Excerpt from a dataset:
____
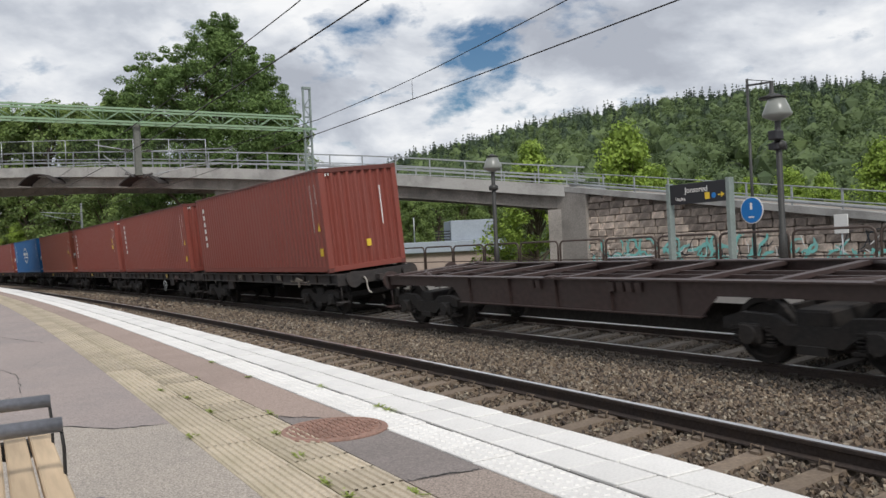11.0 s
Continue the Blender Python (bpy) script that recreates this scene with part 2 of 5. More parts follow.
M = {
    "asphalt": surface("asphalt", (0.315, 0.263, 0.243), 0.92, grain=90, spread=0.3, stain=0.7, stains=0.25, bump=0.5, depth=0.006, alt=(0.19, 0.18, 0.18)),
    "asphalt_coarse": surface("asphalt_coarse", (0.37, 0.325, 0.28), 0.95, grain=110, spread=0.5, stain=1.1, stains=0.15, bump=0.8, depth=0.008, alt=(0.21, 0.2, 0.19)),
    "asphalt_patch": surface("asphalt_patch", (0.215, 0.185, 0.172), 0.92, grain=90, spread=0.3, stain=1.5, stains=0.2, bump=0.5, depth=0.006),
    "asphalt_gritty": surface("asphalt_gritty", (0.30, 0.245, 0.21), 0.95, grain=110, spread=0.5, stain=1.1, stains=0.15, bump=0.8, depth=0.008),
    "asphalt_warm": surface("asphalt_warm", (0.335, 0.256, 0.217), 0.92, grain=90, spread=0.3, stain=0.8, stains=0.25, bump=0.5, depth=0.006),
    "kerb_white": surface("kerb_white", (0.71, 0.69, 0.66), 0.8, grain=60, spread=0.08, stain=2.5, stains=0.12, bump=0.15, depth=0.004, alt=(0.42, 0.41, 0.39), random_tint=0.06),
    "tactile": surface("tactile", (0.475, 0.405, 0.308), 0.85, grain=50, spread=0.15, stain=1.6, stains=0.4, bump=0.3, depth=0.004, alt=(0.30, 0.26, 0.17), random_tint=0.12),
    "joint": surface("joint", (0.05, 0.046, 0.042), 0.95, grain=80, spread=0.4, bump=0.3),
    "concrete": surface("concrete", (0.38, 0.37, 0.35), 0.9, grain=30, spread=0.15, stain=0.7, stains=0.35, bump=0.25, depth=0.01, alt=(0.14, 0.135, 0.13)),
    "concrete_dirty": surface("concrete_dirty", (0.30, 0.275, 0.245), 0.92, grain=18, spread=0.25, stain=0.5, stains=0.45, bump=0.3, depth=0.015, alt=(0.08, 0.075, 0.07)),
    "sleeper": surface("sleeper", (0.185, 0.14, 0.102), 0.95, grain=30, spread=0.25, stain=3, stains=0.35, bump=0.4, depth=0.008, alt=(0.13, 0.105, 0.085), random_tint=0.12),
    "ballast": surface("ballast", (0.15, 0.115, 0.085), 0.95, grain=26, spread=0.6, stain=0.9, stains=0.3, bump=1.0, depth=0.05, alt=(0.10, 0.075, 0.055)),
    "rail_side": surface("rail_side", (0.045, 0.034, 0.03), 0.75, 0.2, grain=40, spread=0.4, stain=3, stains=0.3, bump=0.2, alt=(0.07, 0.045, 0.03)),
    "rail_top": surface("rail_top", (0.80, 0.79, 0.78), 0.3, 1.0, grain=60, spread=0.1, stain=5, stains=0.1, bump=0.02, stretch=(1, 1, 1)),
    "cast_iron": surface("cast_iron", (0.33, 0.20, 0.155), 0.8, 0.3, grain=60, spread=0.3, stain=4, stains=0.3, bump=0.4, depth=0.005, alt=(0.15, 0.09, 0.07)),
    "dark_steel": surface("dark_steel", (0.035, 0.034, 0.034), 0.6, 0.4, grain=30, spread=0.3, stain=3, stains=0.2, bump=0.1),
    "galv": surface("galv", (0.42, 0.44, 0.45), 0.5, 0.7, grain=30, spread=0.12, stain=2, stains=0.3, bump=0.05, alt=(0.3, 0.3, 0.3)),
    "pale_green": surface("pale_green", (0.25, 0.38, 0.235), 0.55, 0.1, grain=20, spread=0.12, stain=2, stains=0.25, bump=0.05, alt=(0.24, 0.27, 0.22)),
    "hanger_grey": surface("hanger_grey", (0.16, 0.165, 0.145), 0.6, 0.2, grain=20, spread=0.2, stain=2, stains=0.3, bump=0.05),
    "mast_grey": surface("mast_grey", (0.25, 0.30, 0.28), 0.55, 0.3, grain=20, spread=0.12, stain=2, stains=0.25, bump=0.05),
    "bogie": surface("bogie", (0.017, 0.015, 0.014), 0.85, 0.1, grain=20, spread=0.4, stain=2.5, stains=0.35, bump=0.3, alt=(0.04, 0.03, 0.024)),
    "wagon_dark": surface("wagon_dark", (0.036, 0.032, 0.031), 0.75, 0.1, grain=12, spread=0.3, stain=0.9, stains=0.4, bump=0.2, alt=(0.075, 0.052, 0.04)),
    "wagon_brown": surface("wagon_brown", (0.062, 0.040, 0.036), 0.5, 0.1, grain=12, spread=0.25, stain=0.8, stains=0.45, bump=0.2, alt=(0.06, 0.048, 0.044)),
    "wagon_grey": surface("wagon_grey", (0.34, 0.34, 0.33), 0.7, 0.1, grain=14, spread=0.15, stain=1.2, stains=0.35, bump=0.2, alt=(0.12, 0.11, 0.10)),
    "wagon_tan": surface("wagon_tan", (0.17, 0.145, 0.115), 0.7, 0.1, grain=14, spread=0.2, stain=1.2, stains=0.4, bump=0.2, alt=(0.07, 0.06, 0.05)),
    "hose": plain("hose", (0.36, 0.33, 0.29), 0.5),
    "yellow_tag": plain("yellow_tag", (0.55, 0.40, 0.09)),
    "white_paint": plain("white_paint", (0.74, 0.73, 0.70)),
    "black_paint": plain("black_paint", (0.022, 0.022, 0.025)),
    "navy_paint": plain("navy_paint", (0.03, 0.035, 0.09)),
    "sky_paint": plain("sky_paint", (0.25, 0.52, 0.66)),
    "yellow_paint": plain("yellow_paint", (0.72, 0.50, 0.04)),
    "sign_black": plain("sign_black", (0.016, 0.018, 0.022), 0.4),
    "sign_blue": plain("sign_blue", (0.01, 0.18, 0.52), 0.35),
    "wood": surface("wood", (0.50, 0.375, 0.245), 0.75, grain=26, spread=0.22, stain=3, stains=0.35, bump=0.25, depth=0.004, alt=(0.25, 0.18, 0.12), stretch=(0.08, 1, 1), random_tint=0.1),
    "arm_steel": surface("arm_steel", (0.20, 0.205, 0.225), 0.38, 0.6, grain=60, spread=0.15, stain=4, stains=0.15, bump=0.05),
    "grass": surface("grass", (0.075, 0.13, 0.03), 0.9, grain=8, spread=0.5, stain=0.4, stains=0.4, bump=1.0, depth=0.15, alt=(0.10, 0.115, 0.04)),
    # far platform face: near-black colour stands in for the train's shade
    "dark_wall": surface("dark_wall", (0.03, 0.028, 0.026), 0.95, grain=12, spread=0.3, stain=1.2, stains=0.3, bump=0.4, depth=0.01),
    "ground": surface("ground", (0.10, 0.105, 0.06), 0.95, grain=3, spread=0.4, stain=0.05, stains=0.4, bump=0.5, depth=0.1, alt=(0.06, 0.085, 0.03)),
    # hill: dark base colour paints the shade in gaps between crowns
    "hill": surface("hill", (0.035, 0.052, 0.02), 0.95, grain=0.3, spread=0.4, stain=0.05, stains=0.4, bump=0.5, depth=0.5),
    "road": surface("road", (0.10, 0.10, 0.10), 0.9, grain=60, spread=0.25, stain=0.5, stains=0.2, bump=0.3, depth=0.005),
    "stone": surface("stone", (0.63, 0.52, 0.43), 0.92, grain=9, spread=0.3, stain=1.3, stains=0.45, bump=0.6, depth=0.03, alt=(0.20, 0.165, 0.14), random_tint=0.25),
    "stone_sooty": surface("stone_sooty", (0.38, 0.315, 0.265), 0.95, grain=9, spread=0.35, stain=1.3, stains=0.5, bump=0.6, depth=0.03, alt=(0.11, 0.09, 0.08), random_tint=0.3),
    "mortar": surface("mortar", (0.25, 0.22, 0.19), 0.95, grain=20, spread=0.3, bump=0.4),
    "graffiti": surface("graffiti", (0.20, 0.58, 0.53), 0.7, grain=20, spread=0.15, stain=3, stains=0.4, bump=0.1, alt=(0.35, 0.45, 0.42)),
    "graffiti_dark": plain("graffiti_dark", (0.03, 0.04, 0.05)),
    "mural": surface("mural", (0.33, 0.34, 0.34), 0.8, grain=1.6, spread=0.55, stain=1.1, stains=0.5, bump=0.05, alt=(0.12, 0.33, 0.36)),
    "bark": surface("bark", (0.11, 0.085, 0.06), 0.95, grain=14, spread=0.4, stain=2, stains=0.3, bump=0.8, depth=0.05),
    "leaf": leafy("leaf", (0.22, 0.325, 0.10), (0.085, 0.14, 0.048)),
    "leaf_mid": leafy("leaf_mid", (0.27, 0.36, 0.11), (0.11, 0.165, 0.052)),
    "leaf_light": leafy("leaf_light", (0.40, 0.53, 0.10), (0.16, 0.24, 0.045)),
    "leaf_far": leafy("leaf_far", (0.165, 0.225, 0.085), (0.060, 0.092, 0.042), 0.09, 0.2),
    "needle_far": leafy("needle_far", (0.085, 0.125, 0.072), (0.042, 0.066, 0.042), 0.09, 0.1),
    "weed": leafy("weed", (0.38, 0.46, 0.12), (0.22, 0.27, 0.07), 8.0),
    "building_blue": surface("building_blue", (0.33, 0.37, 0.42), 0.6, grain=6, spread=0.08, stain=0.6, stains=0.15, bump=0.05),
    "building_pink": surface("building_pink", (0.42, 0.33, 0.28), 0.8, grain=10, spread=0.12, stain=0.8, stains=0.2, bump=0.1),
    "car_silver": plain("car_silver", (0.5, 0.52, 0.54), 0.25, 0.6),
    "car_glass": plain("car_glass", (0.02, 0.025, 0.03), 0.08),
    "rubber": plain("rubber", (0.02, 0.02, 0.02), 0.9),
    "lamp_glass": plain("lamp_glass", (0.22, 0.23, 0.21), 0.3),
    "porcelain": plain("porcelain", (0.05, 0.038, 0.033), 0.3),
}
# far-track sleepers: oil and the train's shade both put into the colour
M["sleeper_oily_shade"] = surface("sleeper_oily_shade", (0.075, 0.066, 0.058), 0.9, grain=30, spread=0.3, stain=3, stains=0.3, bump=0.4, depth=0.008)


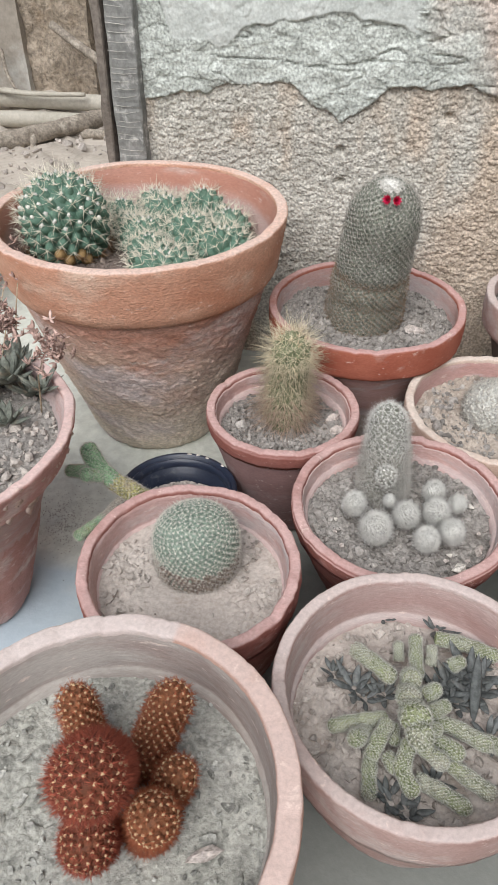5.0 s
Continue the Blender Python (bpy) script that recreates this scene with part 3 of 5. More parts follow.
____
**DIRECTION**
Search the data for "Python". Copy every matching line.

**THE RESULT**
Continue the Blender Python (bpy) script that recreates this scene with part 2 of 5. More parts follow.
Continue the Blender Python (bpy) script that recreates this scene with part 3 of 5. More parts follow.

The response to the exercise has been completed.